Heart in a Box

A person can become an organ donor after death occurs in one of two ways: brain death or circulatory death. These pathways are similar in certain ways. In both brain and circulatory death:

• The person has experienced a devastating injury or event, such as trauma, stroke or a drug overdose.
• Health care providers have performed all possible medical care to save the person’s life.
• The person is dependent on life support and cannot recover.

But brain death and circulatory death have these significant differences:

• Brain death is the irreversible loss of all functions of the entire brain.
• Circulatory death is irreversible brain damage that does not meet the strict criteria for brain death. With circulatory death, a person may still have minor brainstem function but will not survive.

In conventional heart transplantation, surgeons retrieve hearts from organ donors after brain death (DBD). The organ donor remains on life support as surgeons retrieve the organs that are suitable for transplantation. Life support helps prevent heart damage by supplying oxygen-rich blood to the heart muscle.

If a person meets the criteria described above for circulatory death, their loved ones can decide to proceed with organ donation. The care team helps them plan a compassionate removal of life support. After the organ donor’s heart has stopped for five minutes, physicians make the determination of circulatory death. Surgeons retrieve the organs after that time.

When surgeons bring a donor heart to a recipient, they typically transport the heart in cold storage—such as an ice-filled cooler. Then it's a race against the clock to get the donor heart to the recipient.
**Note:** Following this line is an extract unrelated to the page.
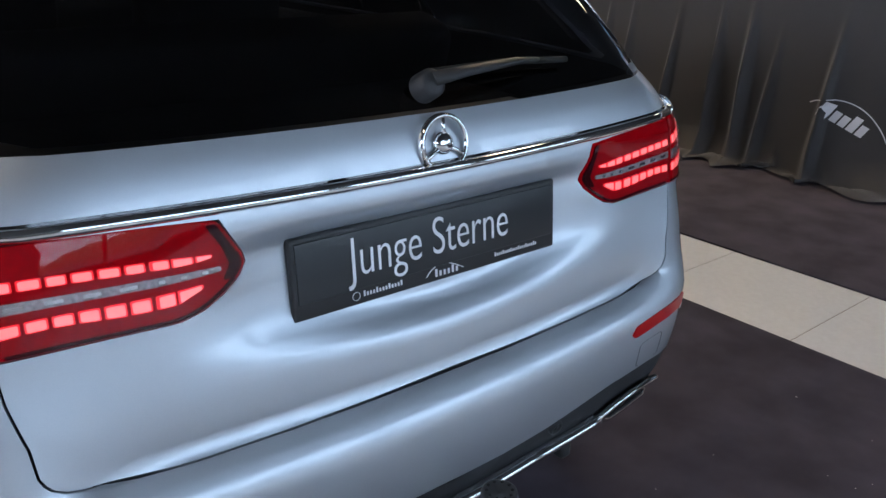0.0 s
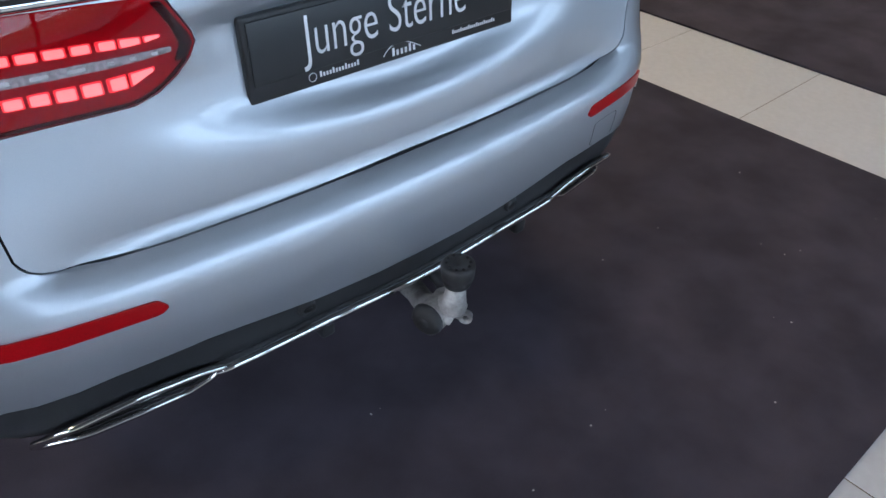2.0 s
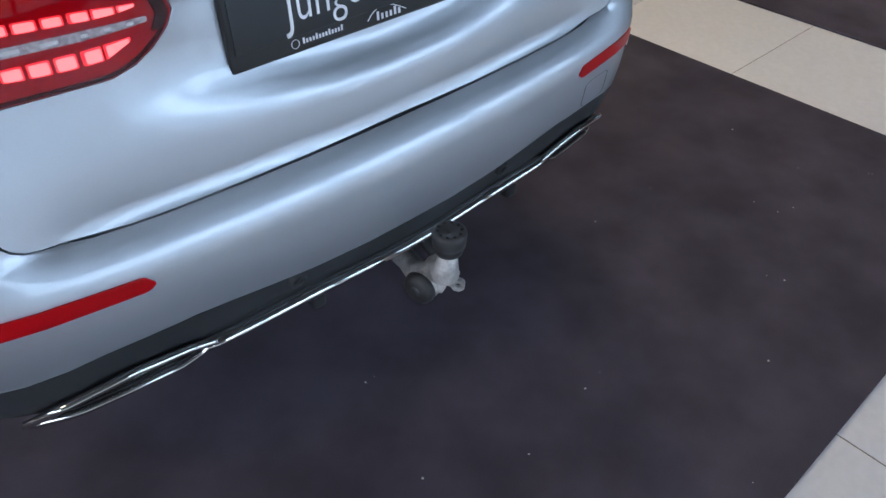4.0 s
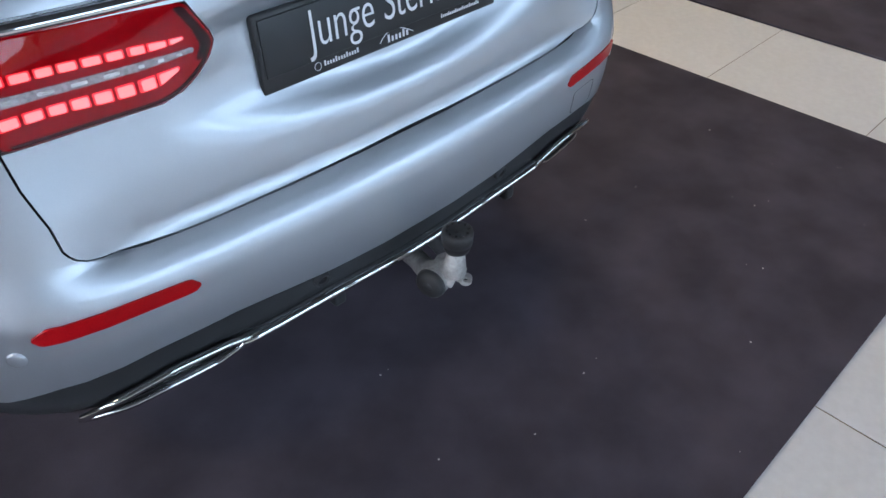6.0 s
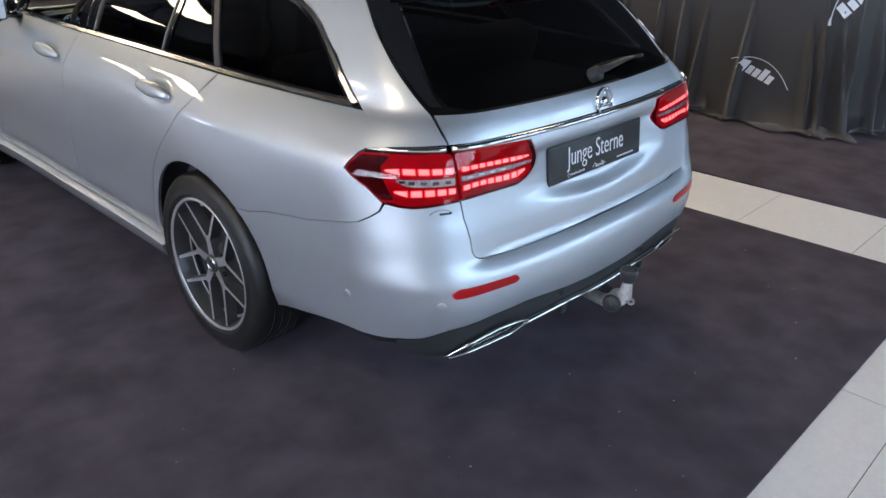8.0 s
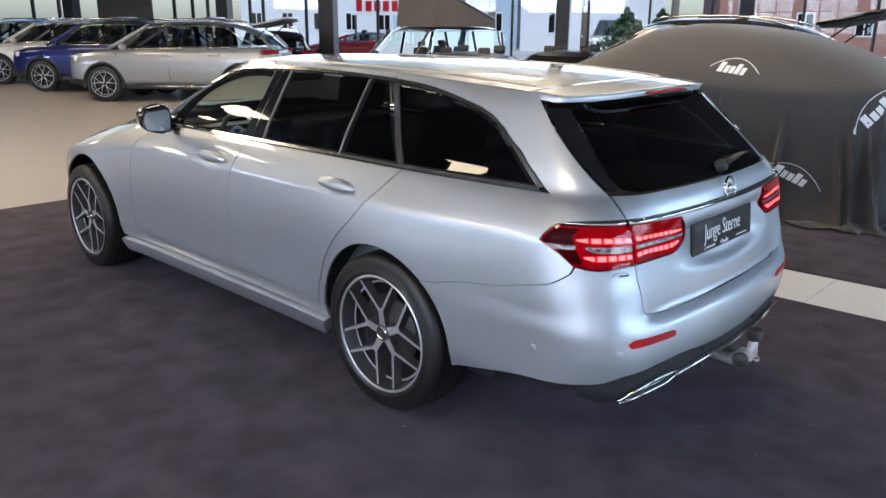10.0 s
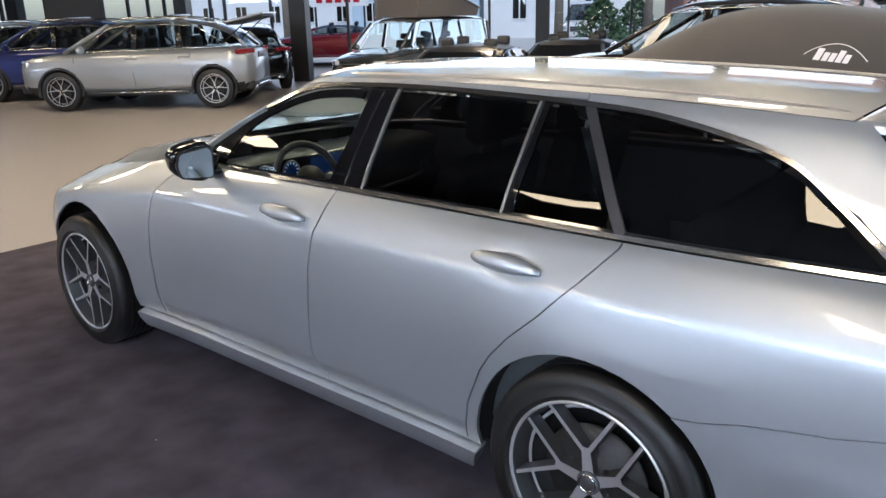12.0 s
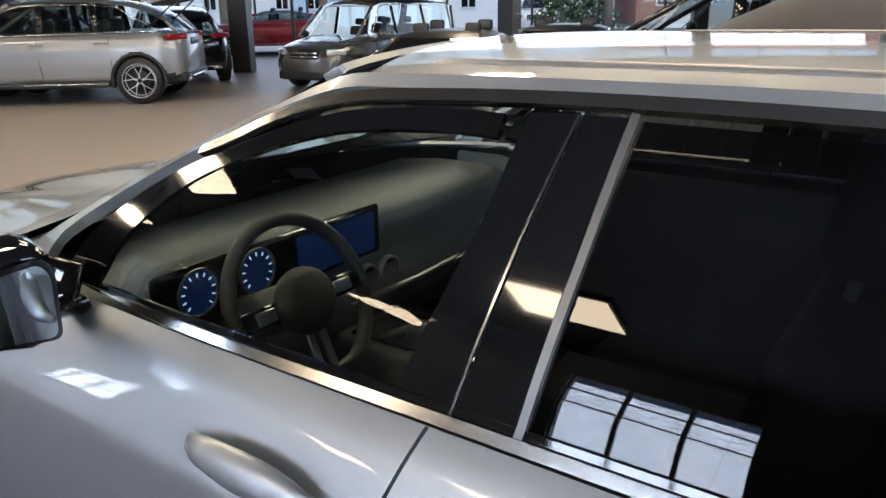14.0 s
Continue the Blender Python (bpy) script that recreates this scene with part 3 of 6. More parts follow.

That's because the longer the heart is outside the body, the higher the chance of tissue damage.

In fact, many donor hearts go unused because they're no longer healthy by the time they reach the recipient's hospital. The heart isn't receiving any blood supply during conventional cold transportation, usually a four-hour window.

The TransMedics Organ Care System (OCS) maintains donor hearts in a warm, living, beating state during transport to help keep them healthy for transplantation. The device pumps fresh donor blood enriched with insulin, vitamins, antibiotics and other substances through the heart to provide oxygen and nutrients during transport.

Also called "heart-in-a-box," the OCS includes technology that allows doctors to monitor the heart's function during transport. Doctors can adjust settings to keep factors such as blood flow at the right levels, maintaining the heart in its best possible condition. With cold transport, doctors can't evaluate donor hearts until they arrive at the recipient's hospital—when it's too late.

For years, organ transplant surgeons have been performing DCD transplantation for other organs, such as the kidneys, liver and lungs. But because the heart isn't receiving oxygen-rich blood during the period required to declare death, the heart has a higher risk for tissue damage. Until now, DCD wasn’t an option for hearts.

Using the OCS to transport hearts retrieved through DCD, more people who desperately need a new heart have access to heart transplantation. DCD heart transplantation, combined with the OCS, could increase the pool of donor hearts—and reduce wait time for a new heart—in important ways:

• The OCS enables donor hearts to be transported farther to reach recipients, reducing the number of donor hearts that become unusable during transport.
• DCD heart retrieval provides donor hearts that might be healthier to begin with since they haven’t gone through the long process of brain death that can damage heart tissue.

In the heart trial, cardiac surgeons at Sentara are hoping to show that DCD heart transplant can be as successful as conventional DBD heart transplants. The key measures are the length of time patients survive after transplantation and how well DCD transplants work compared with DBD transplants.